Credit unfairly declined
There has, on previous occasions, allegations made by consumers that their application for credit were unfairly declined due to their race, age, and I can confirm that my office takes these allegations very seriously.
The challenges faced by my office in dealing with such complaints is that there is often lack of evidence to prove that the loan was declined on the basis of the listed prohibited discriminatory grounds.
Nonetheless, we call on all consumers who believe that they were unfairly discriminated against and declined credit or any other banking product or service due to their race or age and have proof to substantiate their allegations, to lodge a complaint with my office for the allegations to be investigated.
Consumers are reminded that the right to lodge a complaint against a bank is one of their fundamental consumer rights.
Case study
Ms Y advised that she approached a bank and requested to reopen her cheque account. At the time, she had a personal loan at the bank which she was paying off. She approached the bank with the intention to switch her salary to be received in the reopened cheque account.
Ms Y deposited her child’s school fees in the cheque account and later realised that the bank had debited over R3,700 without her prior knowledge nor consent. Another R700 was again debited from her account without her consent. She requested for the bank to refund the amounts, but the bank refused. The matter was then reported to us to investigate.

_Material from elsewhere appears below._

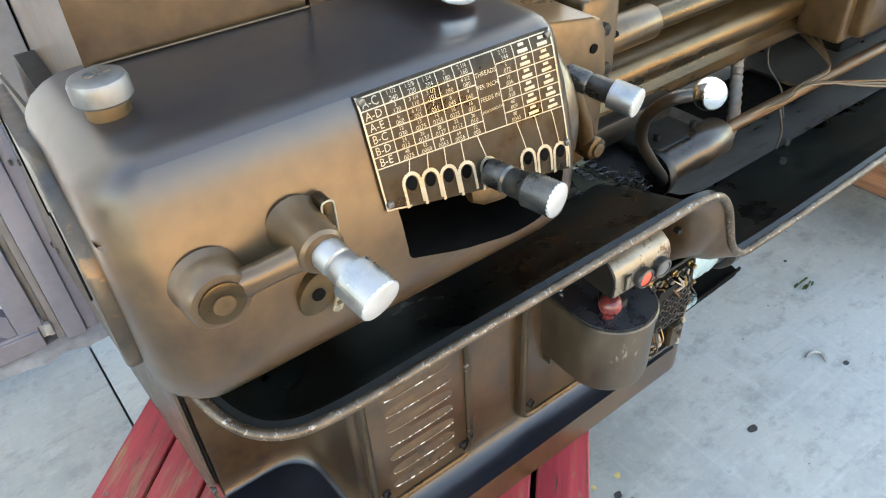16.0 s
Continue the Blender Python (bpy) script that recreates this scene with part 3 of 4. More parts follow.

In its response to our office, the bank confirmed the debit and advised that the reason for the debit was due to the complainant’s personal loans being in arrears and the complainant defaulting on the payment arrangements concluded with her. The bank further maintained that any refund made would result in the arrears on the accounts increasing and because of this, the bank refused to refund.
Upon our investigation, we noted that the bank had applied set off contrary to the provisions of the NCA as the complainant’s consent was never obtained prior to the funds being debited by the bank. The bank conceded that there was wrongdoing on its part and refunded the amounts.